◆ Written task ◆
Leave out the pictures and repeat the rest of the material exactly.

◆ Data extract ◆

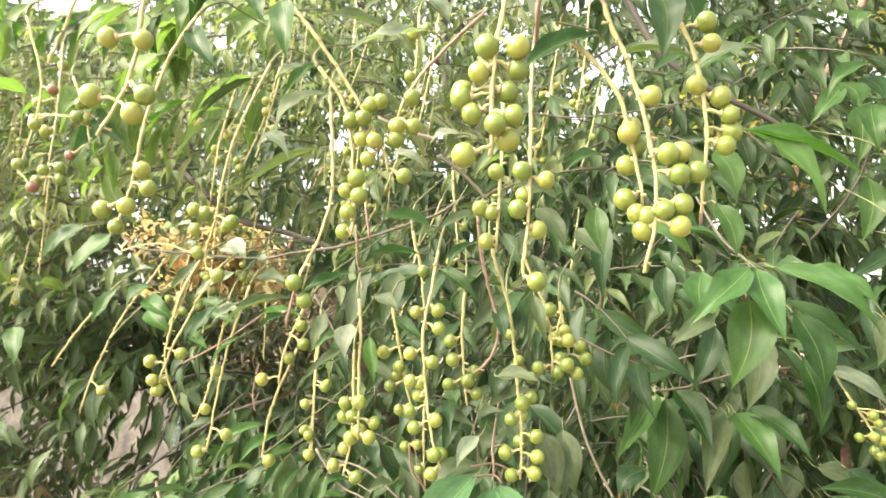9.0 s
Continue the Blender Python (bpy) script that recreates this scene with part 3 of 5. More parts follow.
raceme([(0.0005, 0.621, 1.5744), (-0.0005, 0.621, 1.5611), (-0.0011, 0.621, 1.5470), (-0.0007, 0.621, 1.5370), (-0.0000, 0.621, 1.5271), (0.0009, 0.621, 1.5153), (0.0018, 0.621, 1.5076), (0.0031, 0.621, 1.4995)], [(0.40, 180, 7.8, -2.9), (0.56, 180, 6.7, -3.2), (0.75, -45, 4.3, -2.4), (0.77, 180, 10.6, -3.9), (0.87, 0, 7.6, -1.7), (0.69, 32, 7.6, -1.0)], 0.94)
raceme([(0.0225, 0.694, 1.5735), (0.0241, 0.694, 1.5631), (0.0262, 0.694, 1.5515), (0.0273, 0.694, 1.5399), (0.0311, 0.694, 1.5272)], [(0.50, -101, 4.1, -3.0), (0.93, -67, 3.6, -2.9), (1.00, 0, 3.8, -10.0), (1.00, 180, 8.1, -10.3), (1.00, 0, 9.9, -12.9), (1.00, 117, 4.5, -6.2)], 0.92)
raceme([(0.0110, 0.606, 1.6179), (0.0130, 0.606, 1.6000), (0.0154, 0.606, 1.5883), (0.0197, 0.606, 1.5709), (0.0234, 0.606, 1.5595), (0.0247, 0.606, 1.5482), (0.0226, 0.606, 1.5370), (0.0173, 0.606, 1.5278), (0.0092, 0.606, 1.5217)], [], 0.9, "all red")
raceme([(0.0193, 0.613, 1.6029), (0.0222, 0.613, 1.5918), (0.0256, 0.613, 1.5828), (0.0289, 0.613, 1.5720), (0.0317, 0.613, 1.5612), (0.0335, 0.613, 1.5458), (0.0352, 0.613, 1.5307), (0.0363, 0.613, 1.5176), (0.0377, 0.613, 1.5028), (0.0387, 0.613, 1.4901), (0.0392, 0.613, 1.4757), (0.0385, 0.613, 1.4633), (0.0381, 0.613, 1.4558)], [(0.65, 27, 8.9, -1.9), (0.67, -56, 4.6, -1.7), (0.73, 180, 5.6, -3.5), (0.72, 82, 4.3, -2.6), (0.81, 0, 9.6, -1.5), (0.83, 103, 4.4, -2.6), (0.88, 180, 10.1, -2.0), (0.89, 0, 10.0, -2.1), (0.97, 180, 5.4, -2.1), (0.95, 0, 8.8, -3.5)], 0.96)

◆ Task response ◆
9.0 s
Continue the Blender Python (bpy) script that recreates this scene with part 3 of 5. More parts follow.
raceme([(0.0005, 0.621, 1.5744), (-0.0005, 0.621, 1.5611), (-0.0011, 0.621, 1.5470), (-0.0007, 0.621, 1.5370), (-0.0000, 0.621, 1.5271), (0.0009, 0.621, 1.5153), (0.0018, 0.621, 1.5076), (0.0031, 0.621, 1.4995)], [(0.40, 180, 7.8, -2.9), (0.56, 180, 6.7, -3.2), (0.75, -45, 4.3, -2.4), (0.77, 180, 10.6, -3.9), (0.87, 0, 7.6, -1.7), (0.69, 32, 7.6, -1.0)], 0.94)
raceme([(0.0225, 0.694, 1.5735), (0.0241, 0.694, 1.5631), (0.0262, 0.694, 1.5515), (0.0273, 0.694, 1.5399), (0.0311, 0.694, 1.5272)], [(0.50, -101, 4.1, -3.0), (0.93, -67, 3.6, -2.9), (1.00, 0, 3.8, -10.0), (1.00, 180, 8.1, -10.3), (1.00, 0, 9.9, -12.9), (1.00, 117, 4.5, -6.2)], 0.92)
raceme([(0.0110, 0.606, 1.6179), (0.0130, 0.606, 1.6000), (0.0154, 0.606, 1.5883), (0.0197, 0.606, 1.5709), (0.0234, 0.606, 1.5595), (0.0247, 0.606, 1.5482), (0.0226, 0.606, 1.5370), (0.0173, 0.606, 1.5278), (0.0092, 0.606, 1.5217)], [], 0.9, "all red")
raceme([(0.0193, 0.613, 1.6029), (0.0222, 0.613, 1.5918), (0.0256, 0.613, 1.5828), (0.0289, 0.613, 1.5720), (0.0317, 0.613, 1.5612), (0.0335, 0.613, 1.5458), (0.0352, 0.613, 1.5307), (0.0363, 0.613, 1.5176), (0.0377, 0.613, 1.5028), (0.0387, 0.613, 1.4901), (0.0392, 0.613, 1.4757), (0.0385, 0.613, 1.4633), (0.0381, 0.613, 1.4558)], [(0.65, 27, 8.9, -1.9), (0.67, -56, 4.6, -1.7), (0.73, 180, 5.6, -3.5), (0.72, 82, 4.3, -2.6), (0.81, 0, 9.6, -1.5), (0.83, 103, 4.4, -2.6), (0.88, 180, 10.1, -2.0), (0.89, 0, 10.0, -2.1), (0.97, 180, 5.4, -2.1), (0.95, 0, 8.8, -3.5)], 0.96)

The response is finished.